Dongeng uthak-uthak ugel
Berpuluh-puluh tahun yang lalu, kami kruntelan di dekat Bapak yang mendongeng.....
.... Uthak uthak ugel, nyengkelit kudhi bujel.....
"Hendak kemana, kek?"
"Hendak mengambil buah elo"
"Ini ada satu piring mau, Kek?"
"Emoh, kurang ..."
"Sekeranjang mau"
"Emoh, maunya satu pohon"
**
.... Uthak uthak ugel, nyengkelit kudhi bujel....
"Hendak ke mana, kek?"
"Hendak mencari minum"
"Ini ada segelas mau, Kek?"
"Emoh, kurang ..."
"Sekendhi mau"
"Emoh, maunya satu sungai"
**
Pada akhirnya uthak uthak ugel ini mati karena perutnya meletus. Buah elo satu pohon dan volume air sungai melebihi kapasitas perutnya. Mulut kami selalu menganga takjub setengah lega meski cerita ini berulang kali didongengkan tanpa bosan.
Saya merasa itu semua adalah dongeng, cara Bapak menenangkan kami agar tidak gaduh. Juga membujuk agar segera tidur saat malam menjelang. Suatu kewajaran orang tua mendongengi anak-anaknya.
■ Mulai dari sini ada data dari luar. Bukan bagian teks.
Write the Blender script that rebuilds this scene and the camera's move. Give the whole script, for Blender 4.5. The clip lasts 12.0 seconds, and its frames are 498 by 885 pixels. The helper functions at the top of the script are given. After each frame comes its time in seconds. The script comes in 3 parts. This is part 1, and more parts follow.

Kini memandangnya dalam bingkai berbeda. Cara Bapak mengajar budi pekerti secara tidak langsung. When enough is enough..., menakar kebutuhan dan keinginan. Bila perlu sepiring atau sekeranjang mengapa harus sepohon. Perlu yang bergeser menjadi ingin dan menjadi benih keserakahan.